-- Start Source data --
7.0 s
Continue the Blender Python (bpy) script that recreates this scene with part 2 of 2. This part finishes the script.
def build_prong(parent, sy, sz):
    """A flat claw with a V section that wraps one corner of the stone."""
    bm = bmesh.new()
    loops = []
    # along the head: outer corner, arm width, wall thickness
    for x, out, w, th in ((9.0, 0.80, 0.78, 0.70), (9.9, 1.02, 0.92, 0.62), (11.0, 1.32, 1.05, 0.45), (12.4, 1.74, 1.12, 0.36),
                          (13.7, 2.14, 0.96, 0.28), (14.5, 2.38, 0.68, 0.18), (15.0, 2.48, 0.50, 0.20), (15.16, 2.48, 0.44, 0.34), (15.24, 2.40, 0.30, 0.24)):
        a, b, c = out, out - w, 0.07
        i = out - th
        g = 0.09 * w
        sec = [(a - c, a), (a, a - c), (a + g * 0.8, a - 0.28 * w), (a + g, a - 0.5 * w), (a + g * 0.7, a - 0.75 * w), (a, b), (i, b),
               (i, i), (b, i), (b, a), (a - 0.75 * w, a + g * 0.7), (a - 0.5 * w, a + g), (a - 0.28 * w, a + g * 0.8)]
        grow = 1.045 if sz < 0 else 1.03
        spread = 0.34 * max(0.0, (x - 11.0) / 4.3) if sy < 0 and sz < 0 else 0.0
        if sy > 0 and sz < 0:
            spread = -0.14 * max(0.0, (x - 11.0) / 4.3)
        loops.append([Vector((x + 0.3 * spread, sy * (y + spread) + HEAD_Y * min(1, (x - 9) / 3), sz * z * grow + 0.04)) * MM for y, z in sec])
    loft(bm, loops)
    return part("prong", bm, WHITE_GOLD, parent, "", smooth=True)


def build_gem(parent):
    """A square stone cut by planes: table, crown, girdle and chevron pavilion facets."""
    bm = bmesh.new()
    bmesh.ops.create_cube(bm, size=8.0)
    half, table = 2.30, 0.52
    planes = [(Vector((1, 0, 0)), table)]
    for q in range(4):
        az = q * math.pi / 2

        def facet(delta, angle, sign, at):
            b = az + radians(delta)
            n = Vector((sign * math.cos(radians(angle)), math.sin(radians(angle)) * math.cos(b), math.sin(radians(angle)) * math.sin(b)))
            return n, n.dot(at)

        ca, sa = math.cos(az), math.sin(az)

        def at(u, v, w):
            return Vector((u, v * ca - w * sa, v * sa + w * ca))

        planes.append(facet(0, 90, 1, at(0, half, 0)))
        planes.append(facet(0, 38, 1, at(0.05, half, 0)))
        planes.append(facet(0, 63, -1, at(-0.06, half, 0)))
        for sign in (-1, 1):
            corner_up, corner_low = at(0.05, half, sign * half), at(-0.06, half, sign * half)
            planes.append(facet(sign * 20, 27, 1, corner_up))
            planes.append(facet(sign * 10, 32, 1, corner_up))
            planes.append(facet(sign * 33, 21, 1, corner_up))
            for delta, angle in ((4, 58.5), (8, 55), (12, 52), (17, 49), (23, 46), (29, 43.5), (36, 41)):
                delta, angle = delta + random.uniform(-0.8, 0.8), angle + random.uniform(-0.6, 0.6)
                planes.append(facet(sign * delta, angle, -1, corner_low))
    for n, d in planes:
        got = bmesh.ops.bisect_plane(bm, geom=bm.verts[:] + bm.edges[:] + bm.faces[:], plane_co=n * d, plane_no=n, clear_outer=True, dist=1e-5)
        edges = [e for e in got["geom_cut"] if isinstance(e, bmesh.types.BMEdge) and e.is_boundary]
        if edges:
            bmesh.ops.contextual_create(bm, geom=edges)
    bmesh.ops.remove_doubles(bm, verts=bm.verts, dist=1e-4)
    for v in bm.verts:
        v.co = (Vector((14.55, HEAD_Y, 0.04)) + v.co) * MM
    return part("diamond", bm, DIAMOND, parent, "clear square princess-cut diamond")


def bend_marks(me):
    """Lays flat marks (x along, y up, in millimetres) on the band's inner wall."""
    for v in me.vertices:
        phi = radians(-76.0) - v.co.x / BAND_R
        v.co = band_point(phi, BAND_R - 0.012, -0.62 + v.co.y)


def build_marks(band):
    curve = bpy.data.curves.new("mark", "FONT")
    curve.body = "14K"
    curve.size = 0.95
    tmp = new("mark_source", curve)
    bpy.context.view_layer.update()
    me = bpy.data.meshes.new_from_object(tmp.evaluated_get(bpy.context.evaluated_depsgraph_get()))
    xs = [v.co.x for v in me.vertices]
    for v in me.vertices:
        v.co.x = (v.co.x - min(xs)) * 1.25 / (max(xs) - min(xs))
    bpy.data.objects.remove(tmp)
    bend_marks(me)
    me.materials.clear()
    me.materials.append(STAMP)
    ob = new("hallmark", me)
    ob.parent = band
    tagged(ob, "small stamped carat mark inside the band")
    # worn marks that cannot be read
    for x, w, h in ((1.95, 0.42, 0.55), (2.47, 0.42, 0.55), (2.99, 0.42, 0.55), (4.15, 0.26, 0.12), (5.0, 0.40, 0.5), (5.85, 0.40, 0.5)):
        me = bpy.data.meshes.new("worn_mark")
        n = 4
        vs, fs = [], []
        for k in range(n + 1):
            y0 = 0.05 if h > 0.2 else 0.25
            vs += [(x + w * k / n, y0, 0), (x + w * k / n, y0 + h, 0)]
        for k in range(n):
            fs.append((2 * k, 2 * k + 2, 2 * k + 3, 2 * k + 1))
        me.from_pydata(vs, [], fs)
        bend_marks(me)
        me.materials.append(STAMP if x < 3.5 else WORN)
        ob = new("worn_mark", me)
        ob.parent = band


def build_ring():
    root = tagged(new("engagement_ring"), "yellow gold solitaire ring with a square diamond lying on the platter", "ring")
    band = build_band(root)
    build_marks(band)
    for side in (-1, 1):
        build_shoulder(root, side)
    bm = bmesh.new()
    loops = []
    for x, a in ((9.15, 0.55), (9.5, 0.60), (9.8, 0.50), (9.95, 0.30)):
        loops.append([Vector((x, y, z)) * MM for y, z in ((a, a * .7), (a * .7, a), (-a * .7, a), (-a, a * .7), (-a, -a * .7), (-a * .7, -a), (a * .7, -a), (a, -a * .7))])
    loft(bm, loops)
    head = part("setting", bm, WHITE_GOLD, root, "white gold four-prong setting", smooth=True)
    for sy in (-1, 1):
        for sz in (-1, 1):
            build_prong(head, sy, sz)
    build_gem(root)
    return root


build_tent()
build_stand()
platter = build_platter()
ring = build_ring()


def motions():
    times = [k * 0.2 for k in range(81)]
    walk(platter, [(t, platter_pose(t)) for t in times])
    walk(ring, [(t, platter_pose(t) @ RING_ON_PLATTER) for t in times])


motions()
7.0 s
-- End Source data --
* Task statement:
Display every line of the listing that contains the string "with".

* Solved exercise:
Continue the Blender Python (bpy) script that recreates this scene with part 2 of 2. This part finishes the script.
    """A flat claw with a V section that wraps one corner of the stone."""
    root = tagged(new("engagement_ring"), "yellow gold solitaire ring with a square diamond lying on the platter", "ring")